The group’s power grows most when they cooperate by choice, not when they are commanded. In the end, women do not merely survive the story’s violence; they reshape the future of worship, leadership, and the land itself.

Love as loyalty, restraint, and shared responsibility

Romance in A Curse of Ashes is not treated as an escape from war; it becomes another arena where responsibility is tested. Lia and Xander’s relationship is shaped by duty, prophecy, and the physical link that turns love into literal risk.

Their closeness is repeatedly interrupted by danger, political demands, and fear of what the prophecy may require, and that creates a bond defined by restraint as much as desire. The refusal to consummate the marriage for strategic reasons is not simply about rules; it is about refusing to turn intimacy into a tool that might later feel like exploitation.

That restraint is paired with tenderness that has nothing to do with conquest, such as hair-braiding that carries grief, family history, and protection. Love also appears in the sisters’ relationships with each other, where loyalty includes hard conversations, disagreement, and the willingness to carry one another when magic knocks them unconscious.

Even secondary relationships show how love changes priorities: Quynh’s pregnancy raises urgent questions about safety, futures, and what kind of world a child will enter, while the marriages near the end feel like a choice to claim joy in a world that tried to erase it.
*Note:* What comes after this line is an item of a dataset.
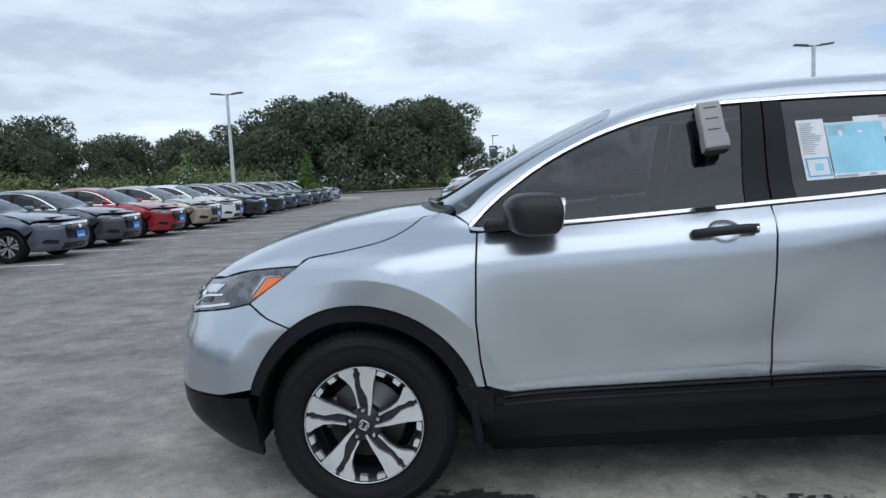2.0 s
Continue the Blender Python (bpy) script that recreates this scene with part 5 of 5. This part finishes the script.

The story treats love as a commitment to protection, not possession.

Characters demand promises that include care for partners and children, and love becomes one of the forces that pushes people to act decisively when institutions fail. By the conclusion, love is tied to rebuilding—family reunions, planned weddings, and the intention to rule together—suggesting that affection is not separate from leadership but part of what makes leadership worth pursuing.